Willliams again helps on a penetrating Graham and instead of giving up a shot at the rim, he’s forced to throw it out to Miles Bridges.
This ends up being a Robert Williams’ goaltend, but Grant is right there for the next defensive rotation on to Bismack Biyombo. He doesn’t go for a block or try to muscle Biyombo out of the paint. He stands up straight and solid with the contest.
With the shot clock dwindling down, Williams applies a little ball pressure and keeps his hands active against Dwayne Bacon and strips the ball. This seems simple, but where Grant excels--and in some ways, is better than Smart--is staying disciplined with his pressure rather than taking gambles.
This is the Jared Sullinger special. After slipping the pick-and-roll, he engages a third defender, Cody Zeller, and roots him out of the driving lane so Jayson Tatum can go relatively untouched for another easy layup. In another lifetime, Williams is a fullback in the NFL or Dwayne Johnson’s bodyguard.
This should have been a charge on Marvin Williams. The rookie is out of the restricted area, he’s got both feet planted, and he squares up to the contact. Like Smart, Grant is willing to take contact for the team. Williams is second in charges drawn for the Celtics with three (Walker has 5).
Statistically, Grant Williams has started off slow.
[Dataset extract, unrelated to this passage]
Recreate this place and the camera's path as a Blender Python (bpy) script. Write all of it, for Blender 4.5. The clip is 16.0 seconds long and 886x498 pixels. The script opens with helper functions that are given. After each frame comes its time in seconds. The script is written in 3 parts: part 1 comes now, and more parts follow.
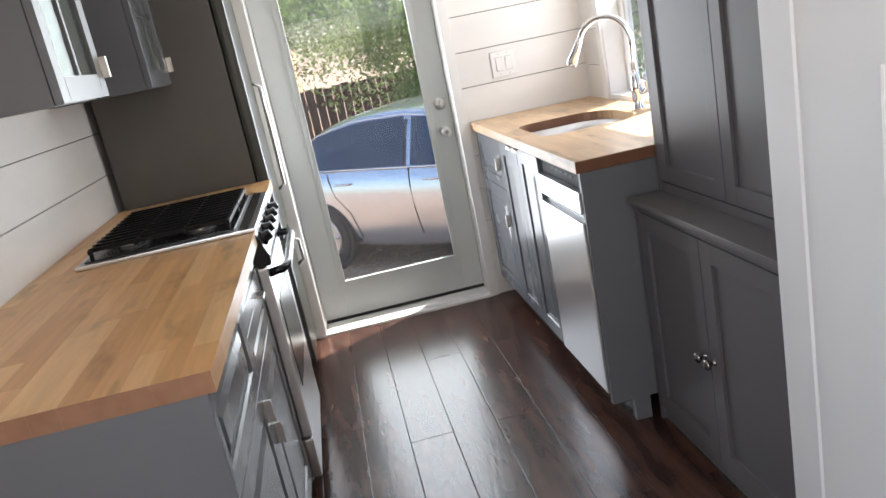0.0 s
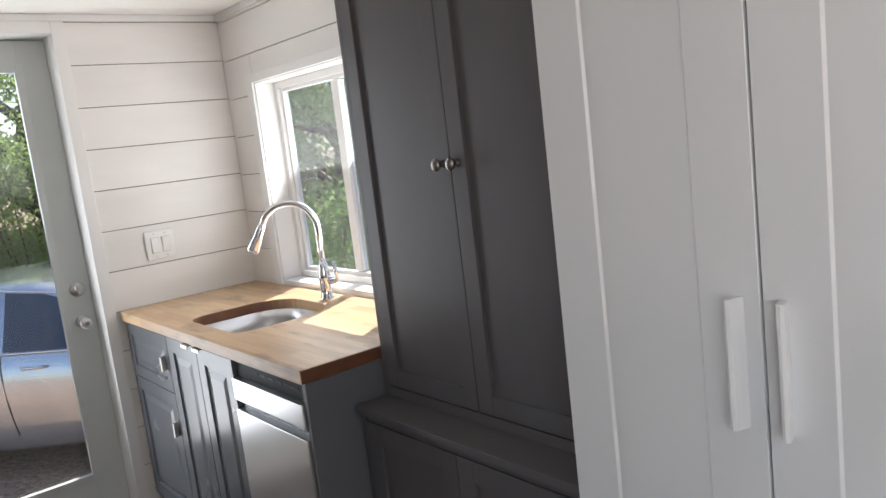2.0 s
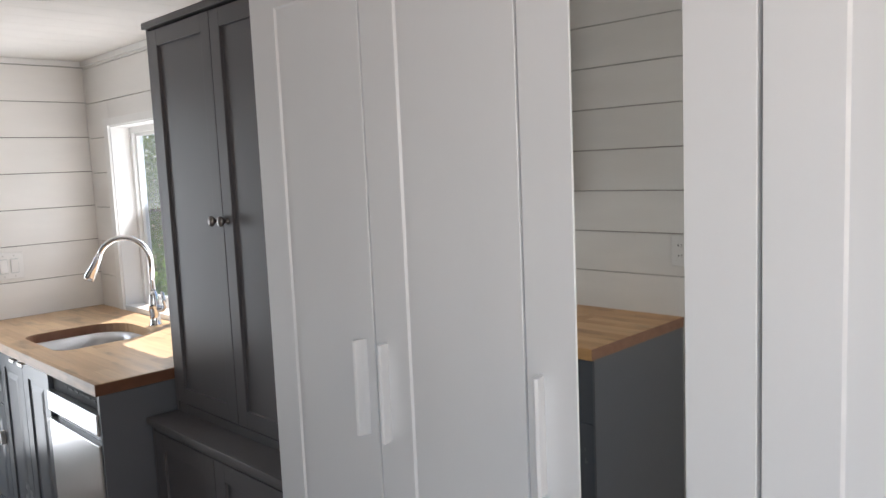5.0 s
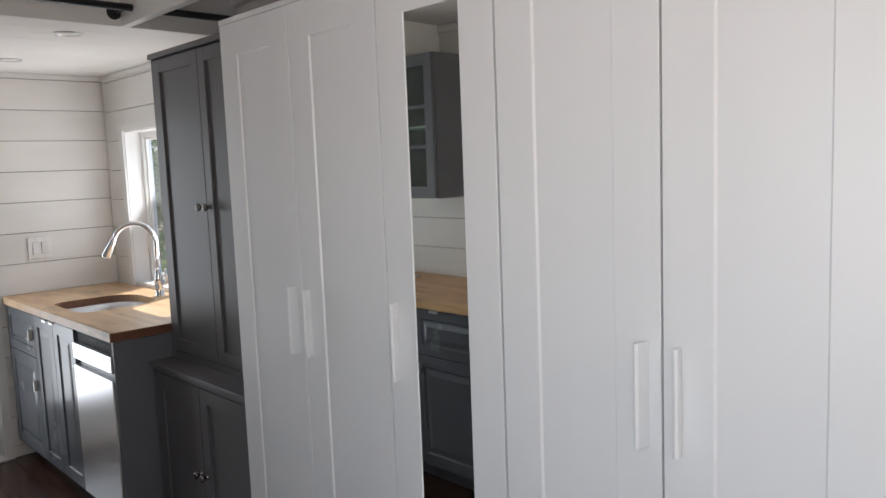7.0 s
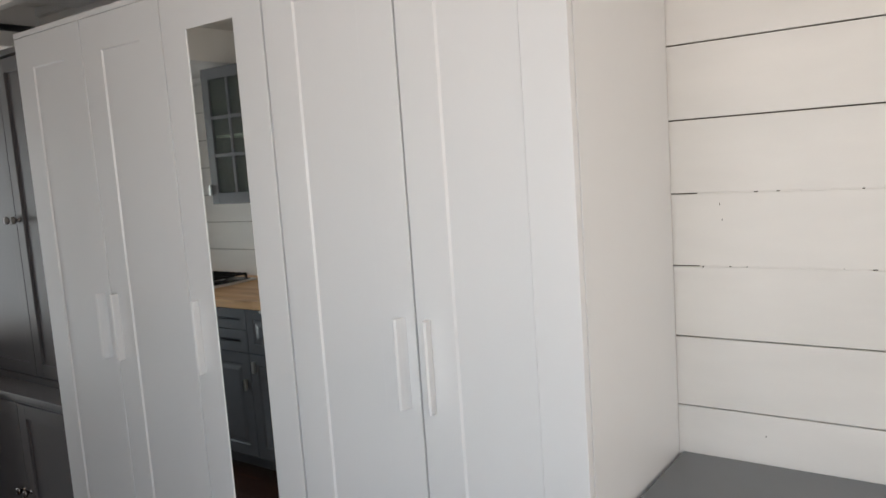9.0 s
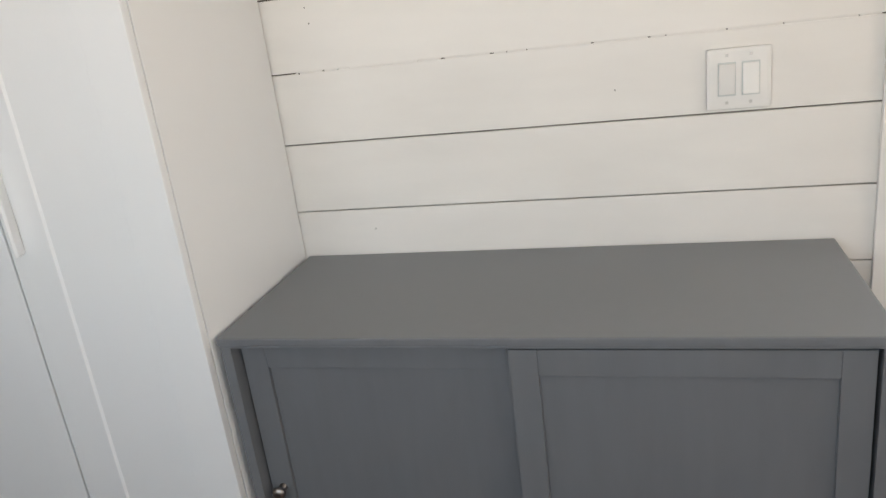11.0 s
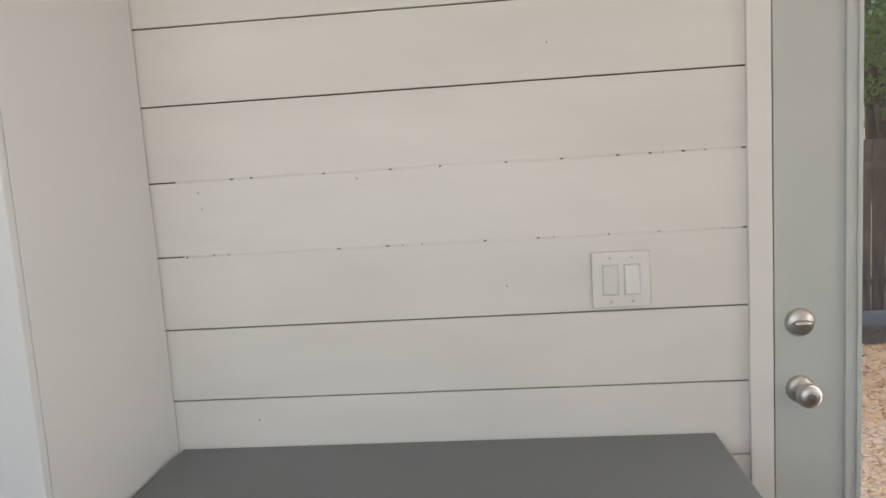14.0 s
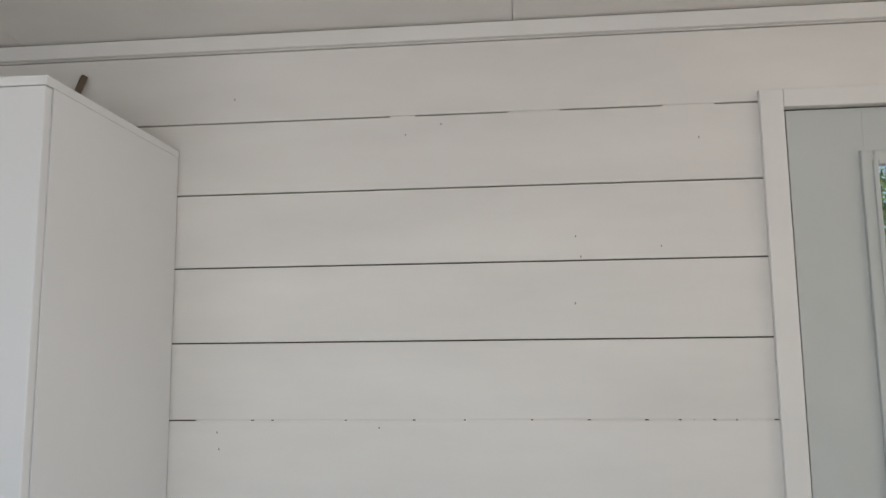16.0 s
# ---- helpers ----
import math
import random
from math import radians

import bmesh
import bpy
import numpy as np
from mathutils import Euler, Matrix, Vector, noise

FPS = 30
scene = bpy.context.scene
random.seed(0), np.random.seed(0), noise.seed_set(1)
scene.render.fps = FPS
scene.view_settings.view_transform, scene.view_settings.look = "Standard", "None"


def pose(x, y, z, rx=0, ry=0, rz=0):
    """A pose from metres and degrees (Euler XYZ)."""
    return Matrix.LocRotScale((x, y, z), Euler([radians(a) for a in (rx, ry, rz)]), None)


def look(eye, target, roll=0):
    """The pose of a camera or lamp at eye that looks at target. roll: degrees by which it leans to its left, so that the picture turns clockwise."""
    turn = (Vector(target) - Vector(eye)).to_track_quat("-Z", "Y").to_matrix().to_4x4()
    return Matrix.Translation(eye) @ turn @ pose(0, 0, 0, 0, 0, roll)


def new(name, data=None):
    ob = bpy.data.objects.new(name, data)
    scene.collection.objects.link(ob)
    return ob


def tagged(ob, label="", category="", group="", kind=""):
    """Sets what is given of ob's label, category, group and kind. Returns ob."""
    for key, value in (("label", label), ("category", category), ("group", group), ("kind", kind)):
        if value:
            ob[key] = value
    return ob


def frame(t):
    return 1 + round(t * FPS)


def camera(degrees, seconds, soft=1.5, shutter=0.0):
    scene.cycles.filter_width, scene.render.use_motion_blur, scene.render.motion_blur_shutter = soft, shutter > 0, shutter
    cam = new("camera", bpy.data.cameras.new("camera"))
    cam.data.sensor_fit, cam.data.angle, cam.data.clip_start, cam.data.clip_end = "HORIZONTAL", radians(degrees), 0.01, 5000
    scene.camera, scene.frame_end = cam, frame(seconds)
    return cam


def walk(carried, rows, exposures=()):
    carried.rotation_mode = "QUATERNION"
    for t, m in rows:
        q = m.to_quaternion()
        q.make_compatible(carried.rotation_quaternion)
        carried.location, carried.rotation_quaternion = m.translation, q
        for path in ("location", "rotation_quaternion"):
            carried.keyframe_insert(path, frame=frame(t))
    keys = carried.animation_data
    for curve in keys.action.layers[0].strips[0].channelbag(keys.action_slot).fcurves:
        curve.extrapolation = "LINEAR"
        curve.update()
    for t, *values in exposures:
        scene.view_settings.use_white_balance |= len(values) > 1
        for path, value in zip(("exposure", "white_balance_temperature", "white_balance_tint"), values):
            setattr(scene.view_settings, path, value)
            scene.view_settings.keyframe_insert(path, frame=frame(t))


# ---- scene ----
cam = camera(60.5, 16.0)
PATH = [
    (0, (-1.329, 0.598, 1.352), (-1.101, 2.511, 0.814), -11.5),
    (0.5, (-1.38, 0.742, 1.353), (-0.78, 2.576, 0.829), -11.3),
    (1, (-1.415, 0.87, 1.368), (-0.575, 2.612, 0.857), -10.7),
    (1.5, (-1.464, 0.954, 1.407), (-0.439, 2.61, 0.954), -9.0),
    (2, (-1.513, 1.021, 1.468), (-0.273, 2.563, 1.176), -6.8),
    (2.5, (-1.528, 1.036, 1.52), (-0.18, 2.505, 1.364), -4.9),
    (3, (-1.53, 1.025, 1.551), (-0.144, 2.465, 1.468), -2.8),
    (3.5, (-1.47, 0.937, 1.564), (-0.068, 2.361, 1.502), -1.3),
    (4, (-1.438, 0.772, 1.552), (0.001, 2.16, 1.481), -1.4),
    (4.5, (-1.441, 0.563, 1.528), (0.011, 1.928, 1.366), -2.0),
    (4.7, (-1.447, 0.491, 1.536), (-0.019, 1.876, 1.329), -2.1),
    (6.8, (-1.73, -0.223, 1.537), (-0.363, 1.218, 1.301), -3.1),
    (7, (-1.733, -0.311, 1.527), (-0.353, 1.12, 1.308), -2.2),
    (7.5, (-1.732, -0.484, 1.538), (-0.293, 0.891, 1.336), -1.5),
    (8, (-1.743, -0.539, 1.542), (-0.193, 0.712, 1.354), -2.8),
    (8.2, (-1.75, -0.554, 1.536), (-0.168, 0.657, 1.367), -2.8),
    (10.3, (-1.726, -0.731, 1.447), (-0.035, 0.187, 0.902), -7.7),
    (10.5, (-1.703, -0.773, 1.423), (0.04, 0.021, 0.847), -7.8),
    (11, (-1.674, -0.835, 1.376), (0.146, -0.31, 0.734), -7.3),
    (11.5, (-1.664, -0.835, 1.337), (0.135, -0.554, 0.509), -8.4),
    (12, (-1.673, -0.802, 1.309), (0.045, -0.639, 0.299), -9.3),
    (12.5, (-1.673, -0.79, 1.303), (0.038, -0.619, 0.282), -7.9),
    (13, (-1.667, -0.787, 1.355), (0.175, -0.634, 0.591), -5.1),
    (13.5, (-1.65, -0.786, 1.415), (0.287, -0.624, 0.943), -4.1),
    (14, (-1.649, -0.783, 1.436), (0.326, -0.611, 1.177), -3.7),
    (14.5, (-1.646, -0.767, 1.472), (0.346, -0.612, 1.398), -2.8),
    (15, (-1.644, -0.762, 1.515), (0.348, -0.611, 1.616), -1.5),
    (15.5, (-1.648, -0.769, 1.533), (0.336, -0.629, 1.741), -0.4),
    (16, (-1.645, -0.766, 1.548), (0.328, -0.569, 1.813), -0.6),
]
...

After showing off his extended range in Summer League and during the preseason, he’s missed all ten of his three-point attempts and is shooting a dysmal 30.8% from the field. But he’s still an integral part of Boston’s 6-1 start to the season with all the little things he’s been doing so far. He’s averaging over fifteen minutes a game as a rookie and is a +27 for the season.